I understand why schools were closed. I think hybrid should have been an option from day 1 but that is based on knowledge that we have now and not the knowledge we had when all this started. We were also in a better position to support our son then other parents were.


huh, somehow private schools, parochial schools, and all of the NYC school district had the knowledge to reopen or stay open the whole time, or far before DMV public schools reopened. I wonder what sort of secret knowledge they, and only they had. Or maybe it's that there are other reasons our schools stayed closed that had nothing to do with knowledge.


They are much smaller school populations with mostly middle class and wealthier students and didn't have to make adjustments for 27,000 students. NY was ahead of the curve v. DC area on containing the virus and implementing safety measures and protocols. Measures APS has still not implemented. Therefore, they were willing to go ahead with in-person school.


I see you're still stuck in your stubborn refusal to acknowledge reality. NYC was by no means "ahead of the curve" compared to DMV. And there's no functoinal difference between a parochial, private, and public classroom. DMV schools did not have the political will (for a variety of reasons) to keep schools open.
Anonymous
It's weird to see a contingent of people who is so often going off on personal responsibility when it comes to benefits and brown people suddenly be all up in arms about the free public benefits the government owes them even in the face of a nationwide epidemic -- in part because of their perception that their families in redder states had it better than they did. I guess bootstraps only take you so far when you need to keep up with your cousins in Texas, but ymmv.
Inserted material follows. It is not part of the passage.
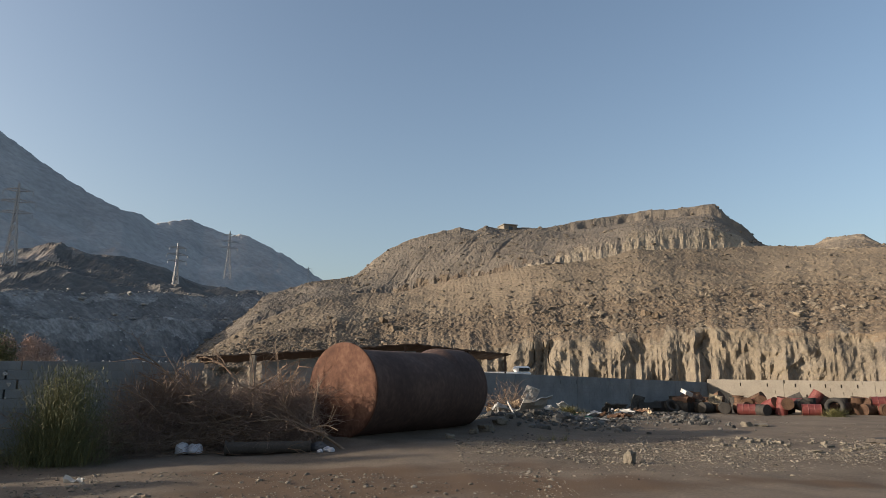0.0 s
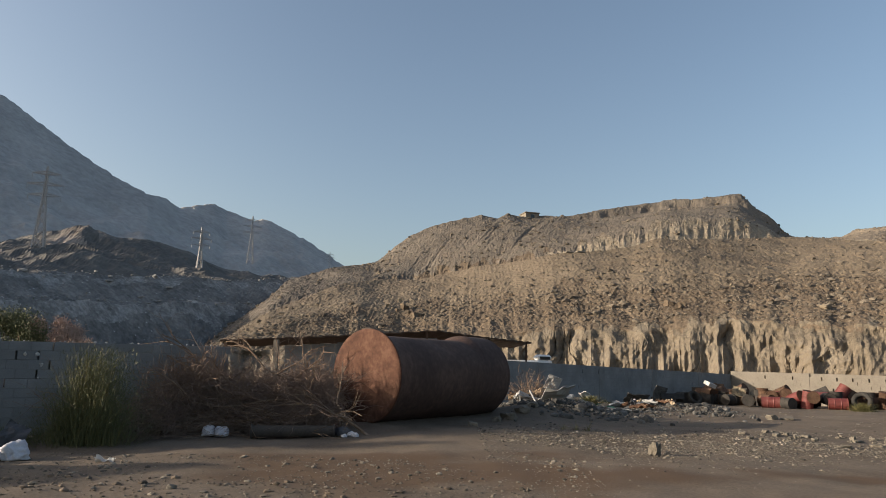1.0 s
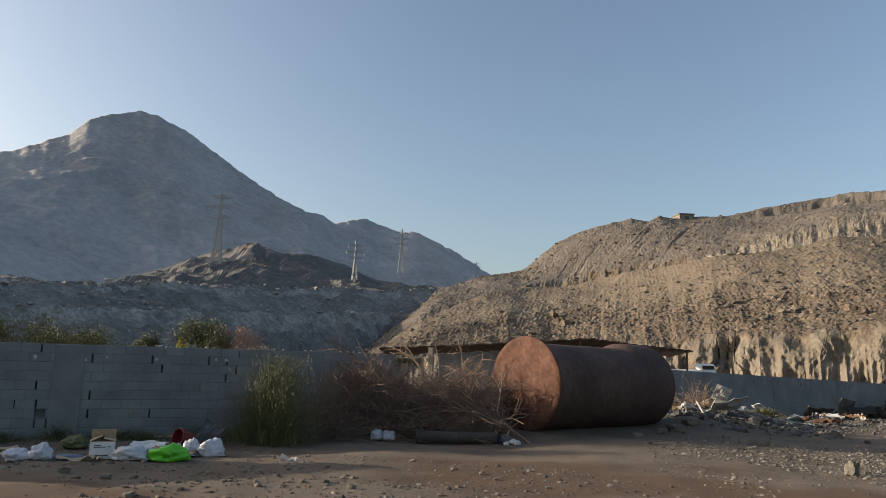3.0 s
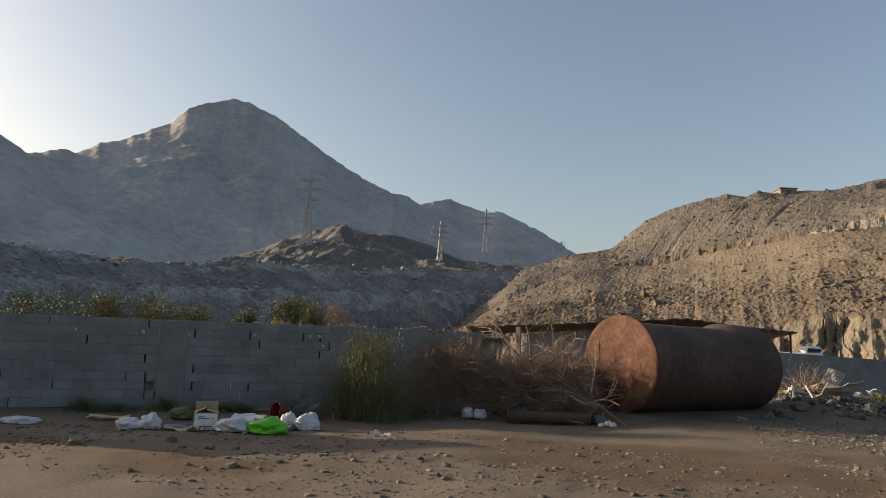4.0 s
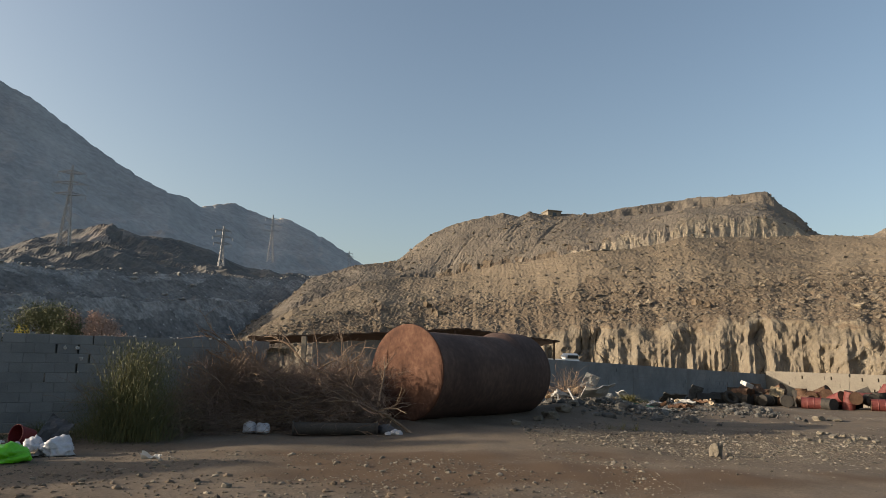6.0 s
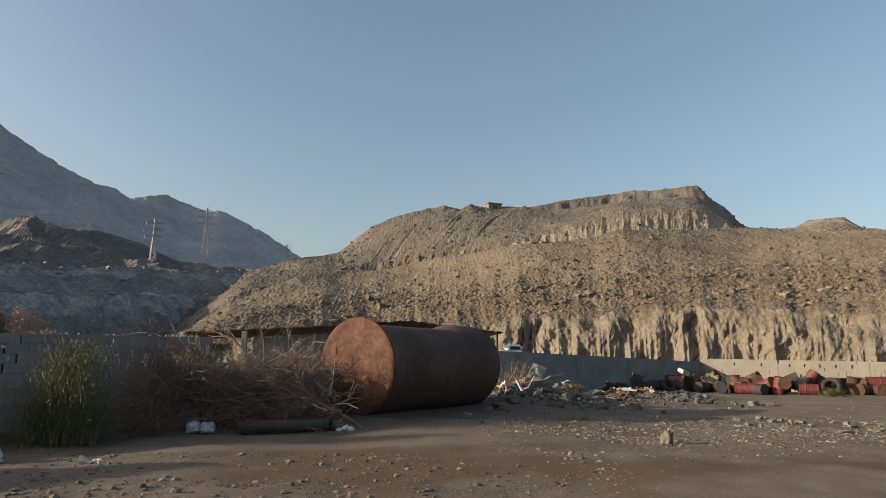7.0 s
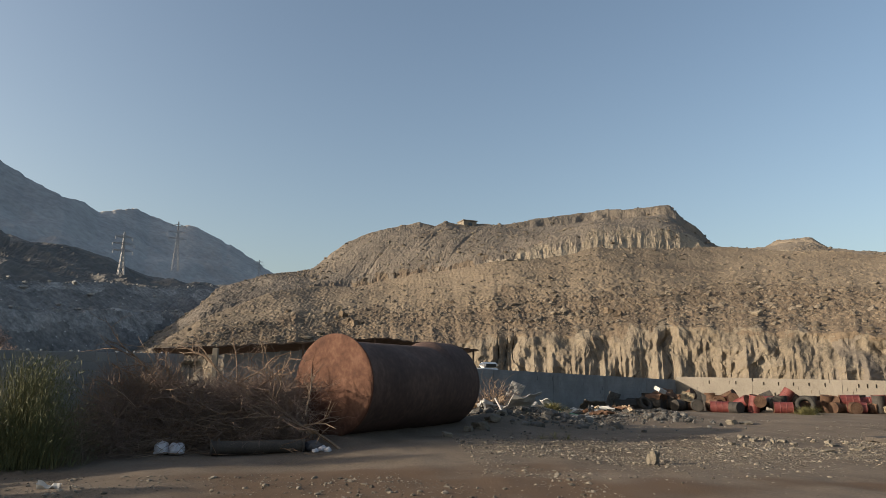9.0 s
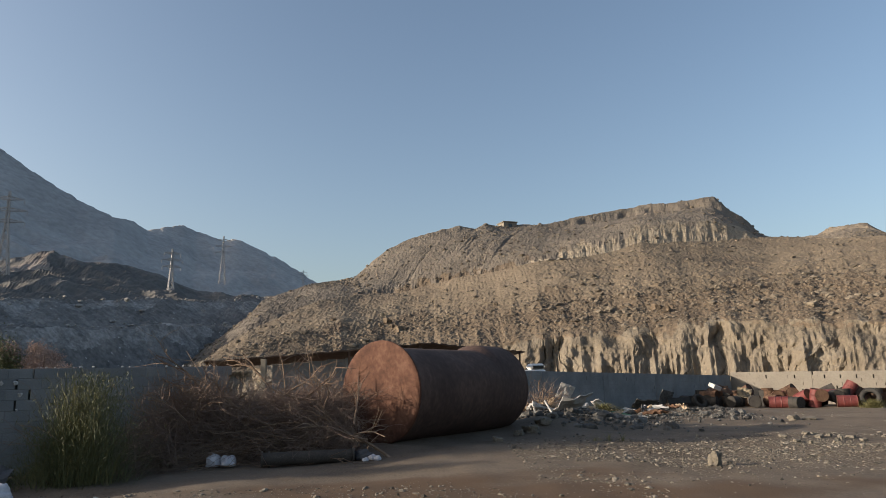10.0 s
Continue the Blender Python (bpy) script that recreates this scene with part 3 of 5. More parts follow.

Speaking about cousins in Texas, Texas schools did open but Texas also had a much higher rate of transmission and death than Virginia did -- 177 deaths per 10,000 people vs. Virginia's rate of 130 deaths per 10,000 people. https://www.beckershospitalreview.com/public-health/us-coronavirus-deaths-by-state-july-1.html. Sure it's not just schools that contributed to that but per that non partisan study the schools opening did contribute to it. The earlier poster who said she didn't see many people dying of covid around here obviously has not been to South Arlington where families have been forced to continue working during the pandemic and thus have had a greater exposure rate than many of the North Arlington families with white collar jobs who are primarily working from home or working with higher levels of safety protections than many people with lower wage jobs (and/or have larger families where single member exposure can affect a much larger familial group). It's weird that you guys can compare Arlington unfavorably to other areas re school openings but not see the other grim outcomes to the more laissez faire practices that are going on in some of those states in terms of mortality. Not that weird I guess, since you guys are looking just at your own bubble of concerns, and not at the Arlington families less fortunate than you who have lost parents during this epidemic.

In short, I really think you guys are kind of the worst: a mix of sanctimony and hypocrisy that can't seem to make the obvious connections between the effects that what you are asking for would have on other people in our area. Nobody in my family died, you say, as a reason why increasing Arlington's mortality rate would be okay by you. You are saying that your kid's education is more important than a less fortunate kid's parents. Oh, north arlington, my home, what a huge collection of douchebags we all are, I hope we can all agree on that.